In the words of the ancient philosopher Borat:
“It is great success.”
40 rounds, witness marks on the scope tube stayed true.
For those not into 12 pages of posts novels, here’s my assessment:
Leupold’s - probably fine, just the wrong part. I still can’t get the website to show which is 6 vs 9 lug, but I clicked “buy” and paid the money. I own it.
The Talley’s finally held. Most recent round of failure I’m positive was because they weren’t tight enough. I ditched the torque wrench and used the included torx elbow wrench. Last night, I set the torque wrench low and incrementally increased it until it would back the screws out. My rough guess is that hand tightening put them in the mid teens. I busted the torque wrench out, put 25-ish on them, dry, held fine today. The difference is the very first time they had a good amount of loctite on them, and were at the 20in-lb mark.
Lessons learned:
- Form has a great detailed writeup on installation on another forum with good photos. But, he also lives in a world where he shoots/observes more rounds fired every month than I have shot in my adult life. If you do as well, press on, brother. My feel for it is substandard. I’m pretty good at flying, but it’ll be a torque wrench for me from now on.

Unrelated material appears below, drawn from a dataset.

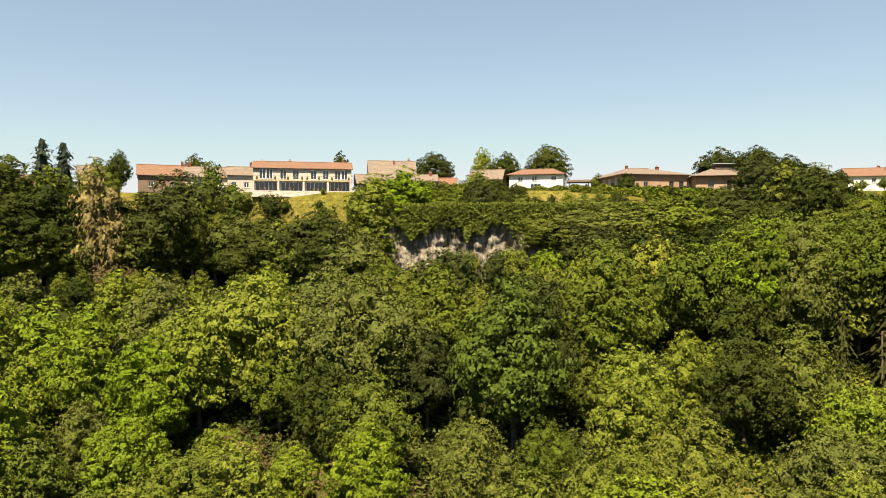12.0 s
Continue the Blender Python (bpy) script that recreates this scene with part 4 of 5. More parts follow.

- Loctite. I’ve read dozens of convincing arguments for and against. I’ve traditionally used it. BUT: I noticed through the process that it never set. During disassembly, most of it was still wet, even if after a week. I suspect that living in a grossly humid environment is not a good thing for it. So pardon my French, but I’ll be going in dry from now on. (I will , however, dab the screw tops with hardened nail polish to keep junk and moisture out and act as a screw position witness.)